General Bytes, a Bitcoin ATM manufacturer, had hackers having a field day after its servers were compromised via a zero-day attack on August 18. The hackers reportedly made themselves the default admin and modified settings. They did so to enable funds to be transferred to their wallet addresses.
The company hasn’t yet disclosed the number of funds stolen and the number of ATMs compromised. However, it did advise ATM operators to update their software. General Bytes, which owns and operates 8,827 Bitcoin ATMs accessible in over 120 countries, confirmed the incident on August 18. Customers can also buy or sell over 40 coins through ATMs.
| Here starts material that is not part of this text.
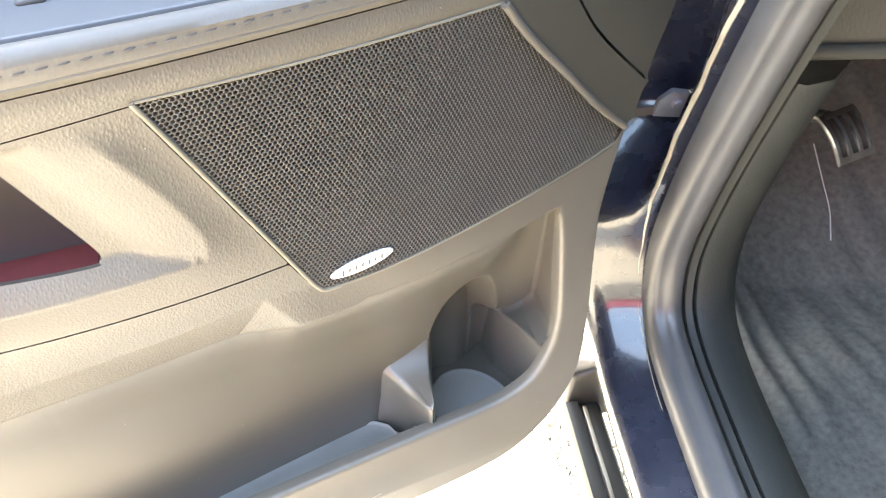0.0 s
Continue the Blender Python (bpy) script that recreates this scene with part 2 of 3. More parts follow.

The company urged customers to refrain from using the General Bytes ATM servers until they update the server to patch releases 20220725.22 and 20220531.38 for customers running on 20220531. It also told customers to modify the server firewall settings for the CAS admin interface to be only accessed from authorized IP addresses.
General Bytes urged customers to review their SELL Crypto Settings. This is to ensure that hackers didn’t modify the settings such that any received funds would be transferred to them and not to the customers. Furthermore, the company has undertaken several security audits since its inception in 2020. However, no vulnerability has been identified.
In regards to how the hack happened, the company’s security advisory team says the hackers conducted a zero-day vulnerability attack to gain access to General Bytes’ Crypto Application Server (CAS), which manages the ATM’s entire operation and extract funds. Its believed the hackers scanned for exposed servers running on TCP ports 7777 or 443, including servers hosted on General Bytes’ cloud service. They then added themselves as default admin on the CAS named gb. and proceeded to modify the buy and sell settings. The hacker created an admin user remotely through the CAS administration interface via a URL call on the page that is used for default installation on the server, creating the first administration user.